Black Marks: An Origin Story
When it comes to web origin stories, I usually tune out. They’re often studies in longevity, attempting to give credence to the idea of experience over expertise, written to prove Original Gangsta status.
This is not that kind of origin story. This is not about experience. This is not about proving myself.
This is just a story about a blog.
To be clear, my actual web origin story begins in 1997, when I got to college and had access to a neighbor’s laptop, but for purposes of this post let’s assume it started exactly ten years ago. Well, ten years and one day, to be totally exact.

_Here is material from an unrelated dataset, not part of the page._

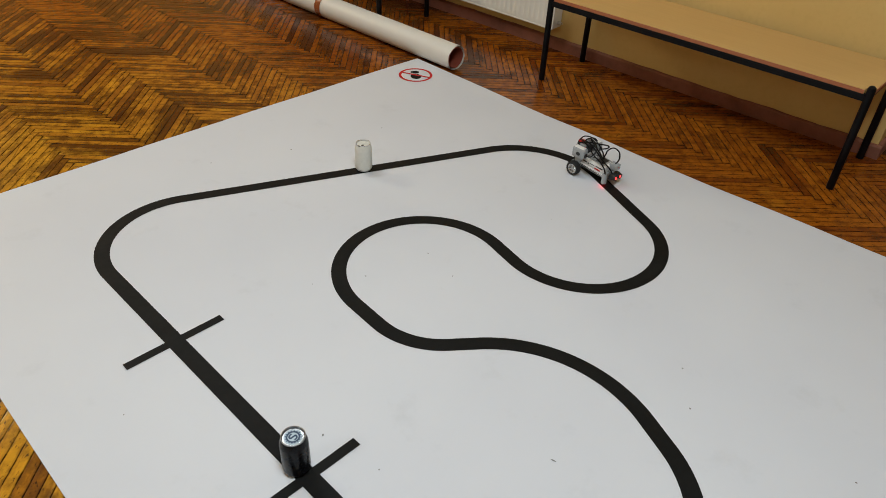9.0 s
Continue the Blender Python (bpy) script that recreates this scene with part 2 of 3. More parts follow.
M_LEGOG = plain("light_grey_plastic", (0.36, 0.38, 0.39), 0.28, wear=0.12, bump=0.0)
M_LEGOD = plain("dark_grey_plastic", (0.022, 0.023, 0.025), 0.35, wear=0.15, bump=0.0)
M_LEGOR = plain("red_plastic", (0.55, 0.02, 0.015), 0.3, wear=0.1, bump=0.0)
M_RUBBER = plain("black_rubber", (0.012, 0.012, 0.012), 0.6, wear=0.3)
M_CABLE = plain("black_cable", (0.003, 0.003, 0.0032), 0.5, wear=0.2, bump=0.0, spec=0.2)
M_REDGLOW = glowing("red_sensor_light", (1.0, 0.03, 0.03), 6.0)
M_REDBEAM = glowing("red_sensor_beam", (1.0, 0.01, 0.015), 34.0)


def wood_laminate():
    m, t, b = material("beech_laminate", (0.5, 0.31, 0.13), 0.38)
    pos = position(t)
    g = noise_of(t, scaled(t, pos, (70, 2.2, 70)), 1.0, 4)
    low = noise_of(t, pos, 2.0, 3)
    c = mixed(t, ramp(t, g, [(0.35, (0.0,) * 3), (0.75, (0.35,) * 3)]), (0.62, 0.395, 0.145), (0.51, 0.30, 0.098))
    c = mixed(t, ramp(t, low, [(0.4, (0.0,) * 3), (0.8, (0.3,) * 3)]), c, (0.55, 0.345, 0.125))
    t.links.new(c, b.inputs["Base Color"])
    bumped(t, b, g, 0.05, 0.001)
    return m


M_BEECH = wood_laminate()
M_SILL = plain("worn_threshold_wood", (0.22, 0.085, 0.030), 0.45, wear=0.4)
M_EDGE = plain("orange_brown_edge_band", (0.36, 0.115, 0.045), 0.4, wear=0.25)


# ---- mesh helpers ----
def part(name, bm, mat, parent=None, label="", smooth=False):
    me = bpy.data.meshes.new(name)
    bm.to_mesh(me)
    bm.free()
    me.materials.append(mat)
    if smooth:
        for p in me.polygons:
            p.use_smooth = True
        me.set_sharp_from_angle(angle=radians(38))
    ob = new(name, me)
    if parent is not None:
        ob.parent = parent
    if label:
        tagged(ob, label)
    return ob


def box(x0, x1, y0, y1, z0, z1, bevel=0.0, bm=None, m=None, segments=2):
    b = bmesh.new()
    bmesh.ops.create_cube(b, size=1.0)
    for v in b.verts:
        v.co = Vector(((x0, x1)[v.co.x > 0], (y0, y1)[v.co.y > 0], (z0, z1)[v.co.z > 0]))
    if bevel:
        bmesh.ops.bevel(b, geom=b.edges[:], offset=bevel, segments=segments, affect="EDGES", profile=0.5)
    if m is not None:
        b.transform(m)
    return joined(bm, b)


def joined(bm, b):
    if bm is None:
        return b
    me = bpy.data.meshes.new("tmp")
    b.to_mesh(me)
    b.free()
    bm.from_mesh(me)
    bpy.data.meshes.remove(me)
    return bm


def lathe(profile, n=40, bm=None, m=None):
    """Turn (radius, height) pairs about the z axis."""
    b = bmesh.new()
    rings = []
    for r, z in profile:
        if r < 1e-6:
            rings.append([b.verts.new((0, 0, z))])
        else:
            rings.append([b.verts.new((r * math.cos(2 * math.pi * k / n), r * math.sin(2 * math.pi * k / n), z)) for k in range(n)])
    for a, c in zip(rings, rings[1:]):
        for k in range(n):
            j = (k + 1) % n
            if len(a) == 1 and len(c) == 1:
                continue
            if len(a) == 1:
                b.faces.new((a[0], c[j], c[k]))
            elif len(c) == 1:
                b.faces.new((a[k], a[j], c[0]))
            else:
                b.faces.new((a[k], a[j], c[j], c[k]))
    bmesh.ops.recalc_face_normals(b, faces=b.faces[:])
    if m is not None:
        b.transform(m)
    return joined(bm, b)


def tube(points, r, n=8, bm=None, closed_ends=True):
    """A round bar swept along points."""
    b = bmesh.new()
    pts = [Vector(p) for p in points]
    rings = []
    up = Vector((0.13, 0.21, 0.97))
    for i, p in enumerate(pts):
        d = (pts[min(i + 1, len(pts) - 1)] - pts[max(i - 1, 0)]).normalized()
        s = d.cross(up)
        if s.length < 1e-3:
            s = d.cross(Vector((1, 0, 0)))
        s.normalize()
        w = s.cross(d)
        up = w
        rings.append([b.verts.new(p + r * (math.cos(2 * math.pi * k / n) * s + math.sin(2 * math.pi * k / n) * w)) for k in range(n)])
    for a, c in zip(rings, rings[1:]):
        for k in range(n):
            b.faces.new((a[k], a[(k + 1) % n], c[(k + 1) % n], c[k]))
    if closed_ends:
        b.faces.new(rings[0])
        b.faces.new(rings[-1])
    bmesh.ops.recalc_face_normals(b, faces=b.faces[:])
    return joined(bm, b)


def spline(ctrl, steps=8):
    """A smooth line through the control points."""
    p = [Vector(c) for c in ctrl]
    p = [2 * p[0] - p[1], *p, 2 * p[-1] - p[-2]]
    out = []
    for a, b, c, d in zip(p, p[1:], p[2:], p[3:]):
        for k in range(steps):
            t = k / steps
            out.append(0.5 * ((2 * b) + (c - a) * t + (2 * a - 5 * b + 4 * c - d) * t * t + (3 * b - a - 3 * c + d) * t ** 3))
    out.append(p[-2])
    return out


# ---- room ----
WALL_X = 2.705
CORNER_Y = -0.405
X0, X1, Y0, Y1 = -4.2, 6.2, -4.8, 8.2


def structure(name, bm, mat, label, category, smooth=False):
    return tagged(part(name, bm, mat, None, label, smooth), label, category, kind="structure")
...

I had failed at being a teacher; after four years of college and two years of on-and-off substitute teaching, I gave up. I floated into call center management, and while I was making more than I would have otherwise made as a new teacher, it wasn’t by much. I had no direction. What I had wanted to be when I grew up wasn’t actually what I wanted to do anymore. Where do you go from there?
But I liked writing. I discovered that, at least, thanks to hours of downtime during late-night shifts at the call center. And I liked the internet. We all did.
So one evening I asked my co-worker – the one who made websites on the side – if he could help me set up a blog.
And on February 20, 2005, I launched cdub.driscocity.com.
I stole a quote from an author I’ve still never read. “The unread story is not a story; it is little black marks on wood pulp. The reader, reading it, makes it live: a live thing, a story.”
I was going to be a writer. An author. I was going to use this to hone my craft and publish things, to place my words into the domain of public criticism and learn from my bruises. I wrote about books and I wrote about music and I wrote about sports. I wrote for my friends, because that’s all who knew about it, and then I wrote for my state because the South Dakota Blogosphere was a small place and it was easy to be noticed.
We were a small club. We drew lines and started specializing. Politics over there. Sports over here. I was the one who wrote about whatever was on my mind – ramblings from a late-20s ex-punker.
I became an advertising copywriter, and I shifted direction. I started being more selective and deliberate. I gave myself challenges – writing about every Sioux Falls Skyforce home game we attended, or writing each month about the books I was reading – and I started looking inside.
I was prolific, then I wasn’t. I wrote about kids. I wrote about death. I wrote about careers. And then I wrote about myself. About adjustment, learning, being a better person.
I wasn’t a blogger. It was never my main focus. It was just a thing I did when I needed an outlet, and it helped me work through things before I dove in too deep. I don’t write to communicate – I write to discover, the process itself helping me figure out just what the hell I’m trying to say.
If I’d have had a blog when I was learning to be a teacher, I might not have wasted those years wandering down the wrong path. I might have found my passion a little earlier in life. But that’s the past.
We take it for granted now, this ability to set up your own piece of real estate on the internet, especially with how easy it’s become. You may not fully own it – you may just rent it from Facebook or Medium or Twitter – but it is your sandbox. It’s whatever you want it to be. That still amazes me.
What amazes me even more is when someone takes that sandbox and builds it into something more. I was never going to be that someone. I was always going to be someone who used and ignored.
It’s still amazing to me that I was ever able to get my shit together enough to do it. That I was ever able to actually create something that I could get use out of. That’s not me. Or, at least, it wasn’t.
Somehow, it worked. Every small advancement in my career is due in some small part because I started a blog.
I used my blog to get a gig as a book columnist.
I used my blog to get my first paid assignments at the local paper.
I used my blog to show I could succeed as an unproven copywriter.
I used my blog to gain a larger audience through 9rules.
I used my blog to reach out to those in the local web community.
I used my blog to meet the person who would give me a chance as a web person.
I used my blog to write a love letter to content strategy.
I used my blog to prove myself, to gush endlessly about my future, to be embarrassing naive and learn from my mistakes, to gain the confidence to speak out, to take every single step from being a failed teacher to a happy and content web strategist.
I used my blog to find my voice, and in doing so I found my calling.
I’ve made a lot of mistakes in my life. And most of them can be found somewhere on this blog. Every misstep, each overeager blurt, every weird phase I’ve passed through on the way to something more stable and useful.
And, yet, I’ve done a lot of good. That’s all in here, too. I’ve written things that helped people – helped myself, to be honest. It’s weird to me, still. But it happened.
I don’t write here as much anymore, but when I do I hope to make it count. I hope that you’ve found something worthwhile in it – somewhere in this weird collection of 1,473 posts. And even if you haven’t, there’s always the future.
Happy 10th birthday, Black Marks on Wood Pulp. Thanks for all you’ve done.